Mohanty believes that for such returns, a 2 percent plus expense ratio is “way too high”. Mirae ultimately launched the fund with an expense ratio of 1.6 percent; anything lower, he said, would not be lucrative for distribution.

That’s the tight balance equity savings. As per Value Research, Principal Equity Savings Fund charges an expense ratio of 2.9 percent. Mahindra Dhan Sanchay Equity Savings Yojana, launched in January 2017, charges an expense ratio of 2.56 percent.

On the other end are schemes like DHFL Pramerica Equity Savings Fund that charges 1.29 percent and Mirae Equity Savings Fund that, Mohanty claims, will reduce its own expense ratio from 1.6 percent currently to “something far lower, now that it’s open for subscription.”

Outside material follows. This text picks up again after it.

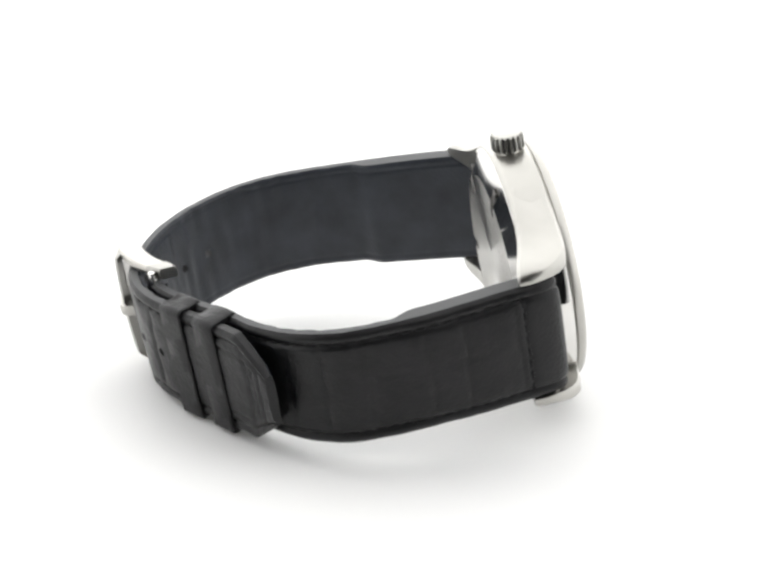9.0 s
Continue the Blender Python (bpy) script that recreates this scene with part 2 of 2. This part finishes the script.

“Most equity savings funds have unjustifiably high expense ratios. For schemes that are designed to give you just about 8 percent returns and has only around 30 percent of its portfolio in equities, a high expense ratio is not justified,” says the product head of a large fund house, requesting anonymity.

What should you do?

Due to a large number of differences in terms of underlying holdings and expense ratios they charge, it’s not easy pickings. These funds are aimed at conservative investors but unless the equity portion is managed deftly and conservatively and expense are kept in check, equity savings funds can face challenges in volatile markets.

“Annual returns of these funds can vary widely. Some of these funds have lost money in the last one year because equity markets have delivered poor returns. This is not acceptable to conservative investors; typically those that equity savings funds are aimed at. Conservative investors want consistency”, says Srikanth Bhagavat, managing director, Hexagon Capital Advisors.

Equity savings also lack a long-term track record. Most haven’t been there for a long time, and others have changed course only in 2018 after the big re-classification exercise.

Further, unless you can zero in on a fund that is conservative and comes with a low expense ratio and at the same time, comes with a good track record, equity savings funds are not the effort. Stick to short-term bond or banking and PSU funds.